The seminar, organised by the Indo-French Exchange Programme, concentrated on the boat-building and navigation techniques of the seafarers of the Indian Ocean region -- the Indian subcontinent and its neighbour islands, the Gulf countries and the Far East.

Opening the seminar, Amitav Ghosh, social scientist-turned-writer, emphasised the importance of understanding the maritime history and archaeology of the Indian Ocean, whose maritime trade links have extended as far as the Mediterranean, if not farther. But, at the seminar, an obvious rift existed -- as Ghosh put it -- between those archaeologists and historians who confine themselves to the relics of the past and those who prefer to study living traditions.

B Arunachalam, a Bombay-based geographer who has studied indigenous maritime techniques, says that most West-oriented scholars fail to recognise the value of studying seafaring communities to understand the past. Ashok Jain, director of the National Institute of Science, Technology and Development Studies, also points out, "This is because traditions hardly exist in Europe. Moreover, Western university education is rather strait-jacketed and confined within the boundaries of disciplines. And a great amount of inter-disciplinarity is needed to understand these traditions."

Calling for a change in the self-imposed geographical focus of historians, Ghosh said, "The Indian Ocean has been the centre not only of many different cultures, but also of cultural exchanges since times immemorial."

Scholars pointed out that very little has changed in the basic maritime technologies over thousands of years and the past can be reconstructed by studying the present.
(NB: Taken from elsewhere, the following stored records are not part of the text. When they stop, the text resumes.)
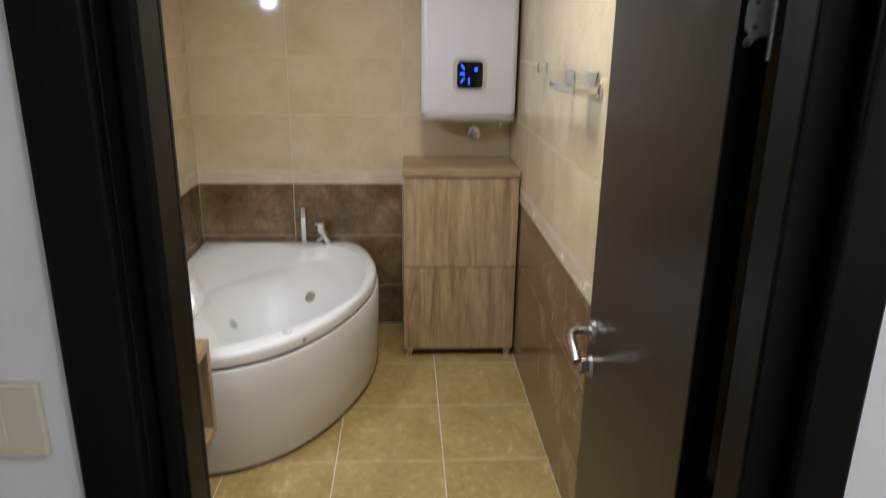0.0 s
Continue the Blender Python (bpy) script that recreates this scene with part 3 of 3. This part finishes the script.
sock = thing("wall_socket", (XL, 1.667, 1.36), "white plastic wall socket on cream tiles", "socket")
part("plate", box(XL + 0.0005, XL + 0.011, 1.660, 1.738, 1.370, 1.450, 0.003), WHITEPL, sock)
part("insert", box(XL + 0.0112, XL + 0.014, 1.673, 1.725, 1.383, 1.437, 0.002), WHITEPL, sock)
# flat disc in a darker plastic, painting the shade of the socket's recess
part("recess", rod((XL + 0.0142, 1.699, 1.410), (XL + 0.0150, 1.699, 1.410), 0.020, 24), IVORY, sock, "flat ivory disc painted as the round recess in shade")

plate = thing("flush_plate", (-0.861, 1.465, 0.80), "square glossy dark flush plate with round button", "flush plate")
part("plate", box(-0.8605, -0.850, 1.365, 1.605, 0.812, 0.975, 0.002), DARKMETAL, plate)
part("button", rod((-0.8498, 1.525, 0.893), (-0.845, 1.525, 0.893), 0.046, 32), STEEL, plate, smooth=True)
part("button_face", rod((-0.8448, 1.525, 0.893), (-0.843, 1.525, 0.893), 0.040, 32), DARKMETAL, plate, smooth=True)

# ---- toilet ----
wc = thing("toilet", (-0.58, 1.39, 0.0), "white ceramic wall hung toilet with closed lid", "toilet")


def egg(cx, cy, back, nose, width, n=40):
    out = []
    for k in range(n):
        a = 2 * math.pi * k / n
        c, s = math.cos(a), math.sin(a)
        out.append(np.array((cx + (nose if c > 0 else back) * (abs(c) ** (1.0 if c > 0 else 0.6)) * (1 if c > 0 else -1), cy + width * (1 if s > 0 else -1) * abs(s) ** 0.9)))
    return out


bm = bmesh.new()
rings = [[bm.verts.new((p[0], p[1], z)) for p in egg(-0.555 - s, 1.39, 0.27 - s * 0.5, 0.275 * k, 0.178 * k)] for z, k, s in ((0.10, 0.55, 0.06), (0.16, 0.70, 0.04), (0.28, 0.88, 0.015), (0.38, 0.98, 0.0), (0.415, 1.0, 0.0))]
loft(bm, rings)
bm.faces.new(rings[0])
bm.faces.new(rings[-1])
part("pan", bm, CERAMIC, wc, smooth=True)
part("seat", prism(egg(-0.55, 1.39, 0.235, 0.283, 0.182), 0.4155, 0.432, 0.004), WHITEPL, wc, smooth=True)
part("lid", prism(egg(-0.55, 1.39, 0.235, 0.283, 0.182), 0.4325, 0.452, 0.006), WHITEPL, wc, smooth=True)

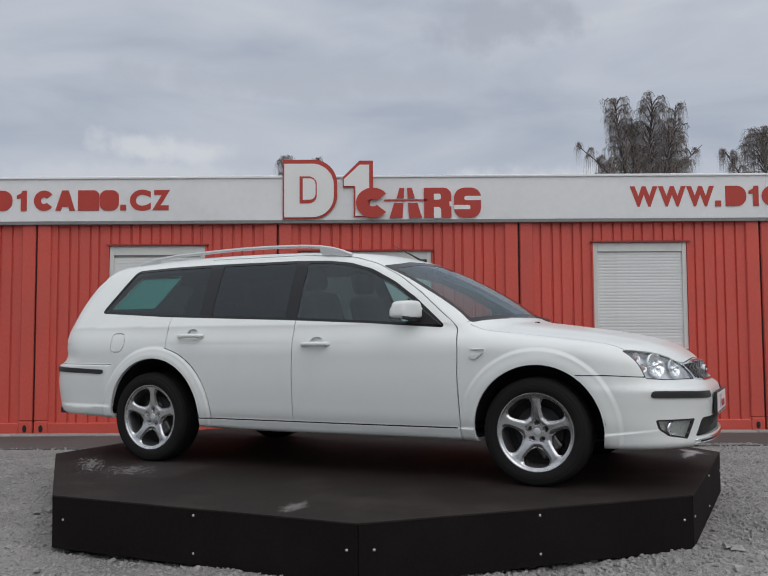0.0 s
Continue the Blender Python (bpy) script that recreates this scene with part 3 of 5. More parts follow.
def body_field(p):
    x, y, z = p[..., 0], np.abs(p[..., 1]), p[..., 2]
    # lower body
    top = z - (curve(x, HOOD_Z) - (0.115 * y**2 + 0.10 * y**4) * (0.68 - 0.10 * step(x, 1.15, 1.80)) + 0.006 * (1 - step(y - curve(x, [(0.9, 0.60), (1.5, 0.54), (2.1, 0.40), (2.3, 0.34)]), -0.07, 0.07)) - 0.006)
    w = curve(z, SIDE_W) - curve(x, PLAN_W)
    # flared wheel arches
    for cx, cz, r in (ARCH_F, ARCH_R):
        d = np.hypot(x - cx, (z - cz) * (1.0 if cx > 0 else 0.98))
        edge = 0.072 if cx > 0 else 0.056
        w = w + (0.021 - 0.008 * step(d, r + 0.015, r + edge + 0.003)) * (1 - step(d, r + edge, r + edge + 0.028)) * step(z, 0.16, 0.30)
    # skirts stand a little proud
    w = w + 0.010 * (1 - step(z, 0.309, 0.321)) * (1 - step(x, 1.6, 1.75)) * step(x, -1.7, -1.6)
    w = w + 0.013 * (1 - step(z - 0.10 * (x - 1.8), 0.299, 0.314)) * step(x, 1.70, 1.80)
    w = w + 0.012 * (1 - step(z, 0.365, 0.385)) * (1 - step(x, -1.75, -1.65))
    w = w + 0.014 * (1 - step(z, 0.655, 0.675)) * (1 - step(x, -1.75, -1.66))
    side = (y - w) * 0.97
    hi = step(z, 0.545, 0.590) * (1 - step(y, 0.70, 0.80))
    nose = (x - (curve(z, NOSE_X) - (0.10 + 0.38 * hi) * y**2 - (0.72 - 0.67 * hi) * y**4)) * 0.80
    tail = (curve(z, TAIL_X) + 0.10 * y**2 + 0.35 * y**4 - x) * 0.85
    bot = curve(x, FLOOR_Z) - z
    low = smax(side, nose, 0.10)
    low = smax(low, tail, 0.14)
    low = smax(low, top * 0.93, 0.075)
    low = smax(low, bot, 0.03)
    low = smax(low, (z - 1.01 - 0.02 * step(-x, 0, 2)), 0.06)
    # greenhouse
    roof = z - (curve(x, ROOF_Z) - 0.045 * y**2 - 0.12 * y**4)
    lean = 0.845 - 0.045 * step(x, 0.1, 1.0) - 0.60 * np.maximum(z - 0.93, 0) - 0.22 * np.maximum(z - 0.93, 0) ** 2 - curve(x, PLAN_W) * 0.9 - 0.018 * step(-x, 1.0, 2.1)
    gside = (y - lean) * 0.85
    zz = z - 0.96
    screen = (x - (1.155 - 1.097 * zz - 1.74 * zz**2 - (0.37 + 0.85 * zz) * y**2 - 0.08 * y**4)) * 0.60
    hatch = ((-2.358 + 0.36 * np.maximum(z - 0.95, -0.3) + 0.45 * np.maximum(z - 0.95, 0) ** 2 + 0.16 * y**2 + 0.25 * y**4) - x) * 0.82
    up = smax(gside, roof, 0.10)
    up = smax(up, screen, 0.055)
    up = smax(up, hatch, 0.10)
    up = np.maximum(up, 0.84 - z)
    return smin(low, up, 0.04)


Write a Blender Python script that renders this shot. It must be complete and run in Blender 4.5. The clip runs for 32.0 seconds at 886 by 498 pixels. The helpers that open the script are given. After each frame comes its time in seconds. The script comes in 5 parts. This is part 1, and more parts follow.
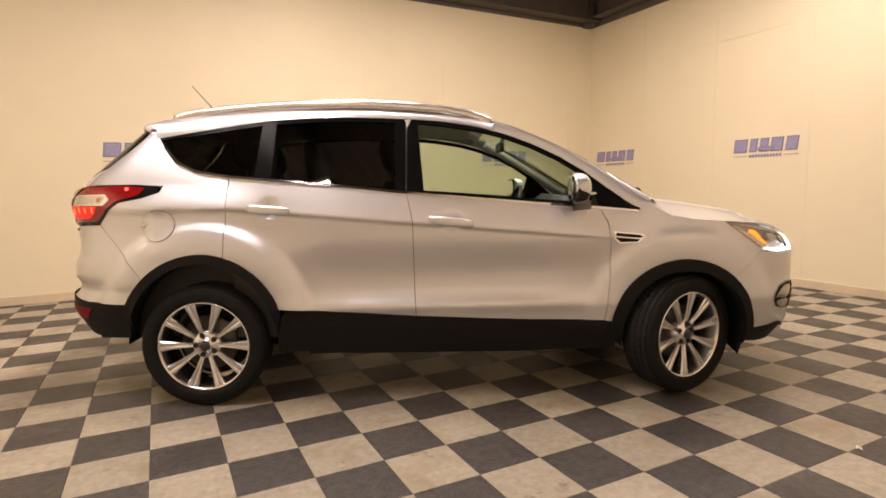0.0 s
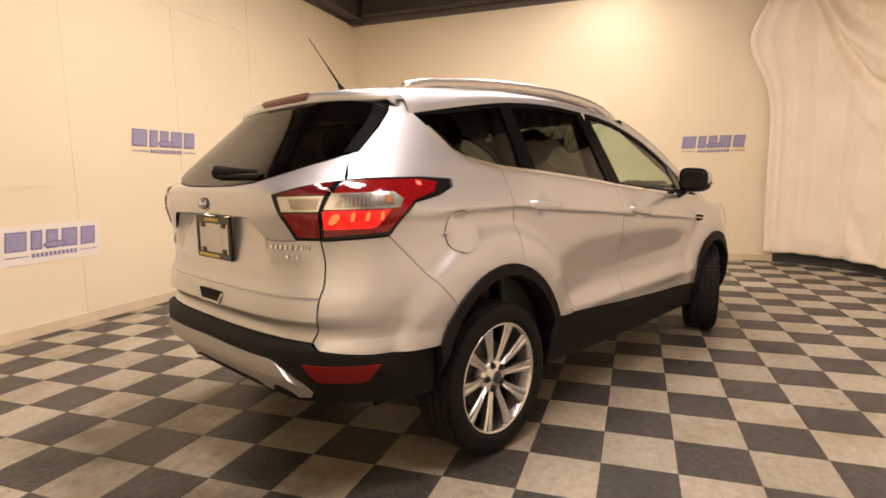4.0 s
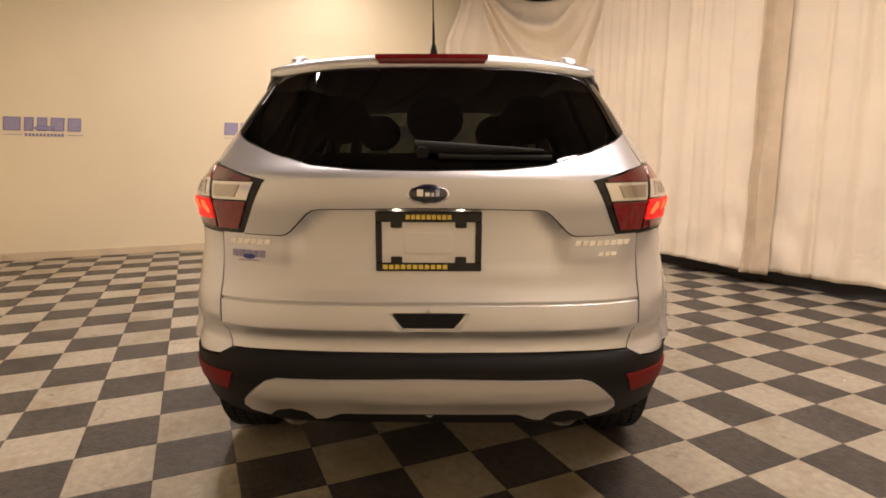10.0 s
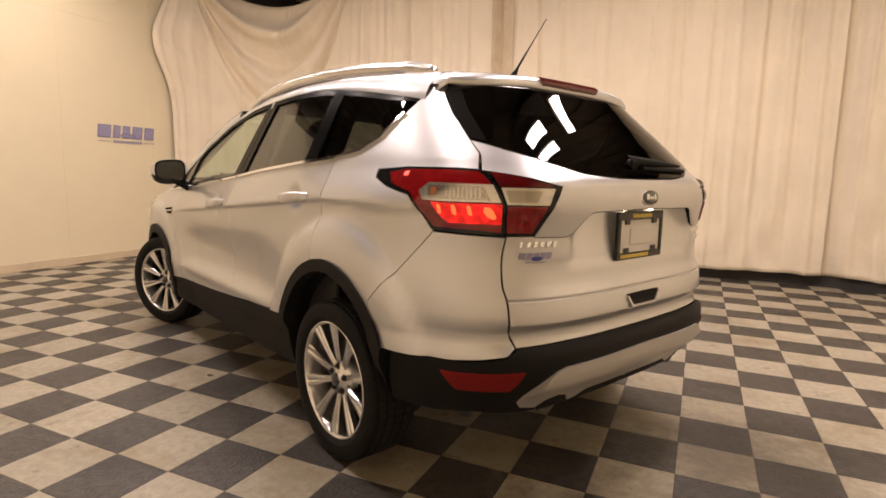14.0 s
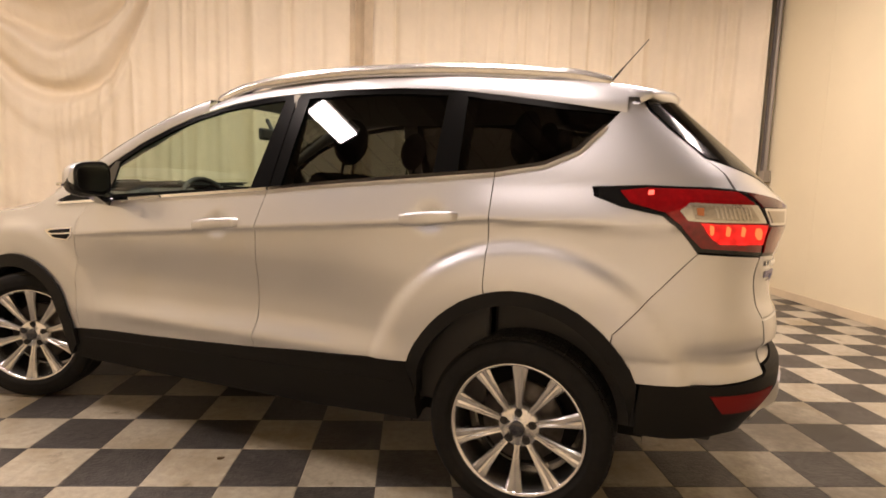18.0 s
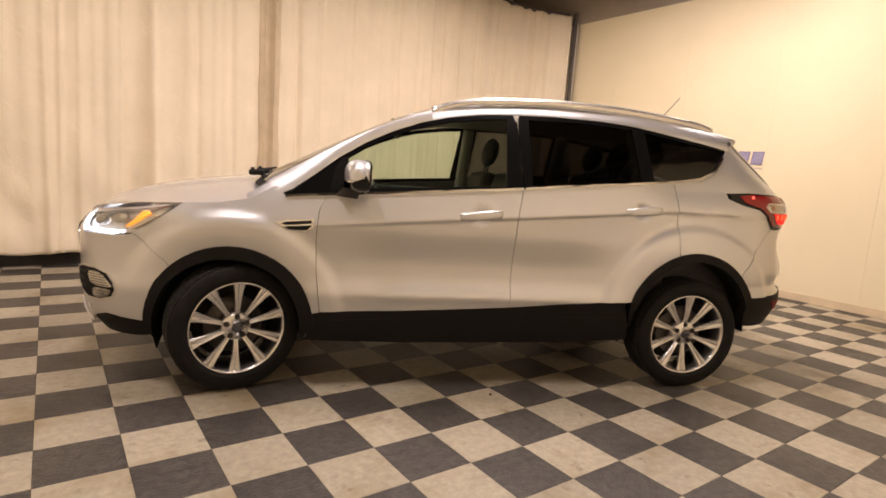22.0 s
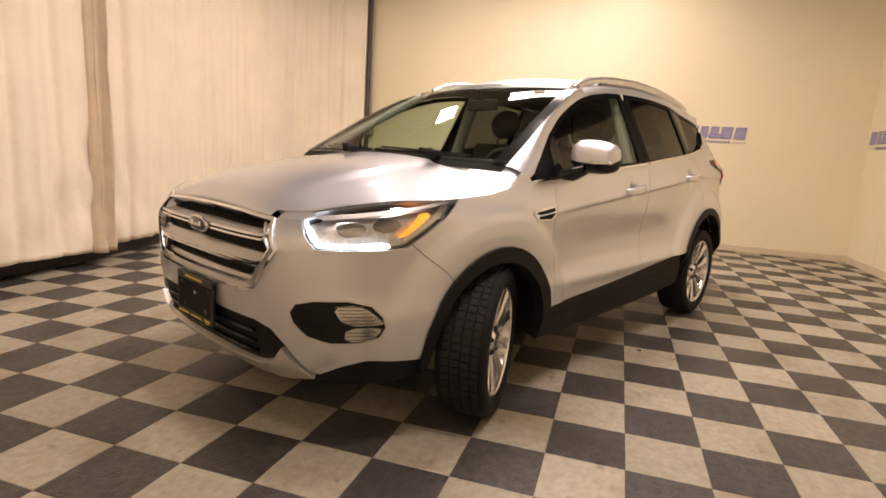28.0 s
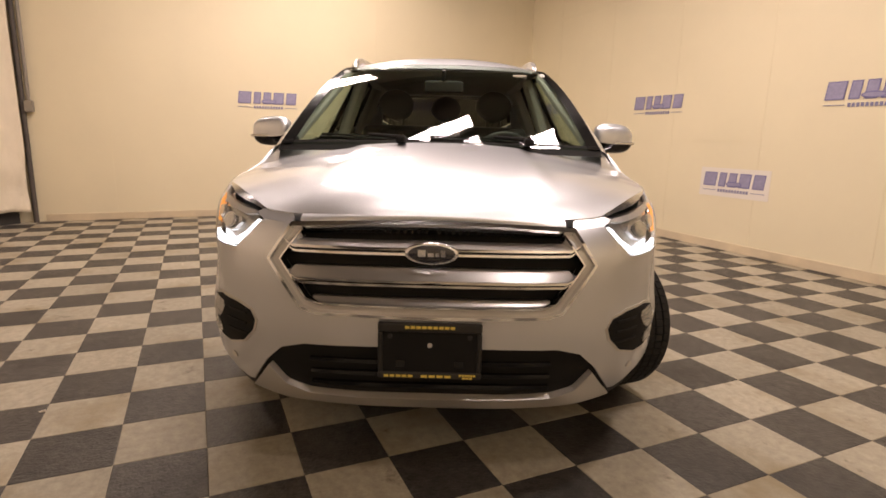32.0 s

People are still making boats by sewing planks together. And they are still traversing the seas, guided only by the wind, the stars, the waves, with outstretched hands and sometimes, improvised versions of sextants and astrolabes.

Says Arunachalam, "Technology as we understand it now is different from what it was earlier. Past technology developed partly through experience and partly out of necessity. Although hardly any literary tradition which goes back more than 3 or 4 centuries exists on the construction and running of crafts in India, the earlier techniques of boat-building can be reconstructed by documenting and understanding living practices and studying oral traditions."

Said Sean McGrail, an archaeologist at Oxford's Institute of Archaeology, "The understanding of economic history remains incomplete if we don't look at the people involved in the trade or their level of technological development."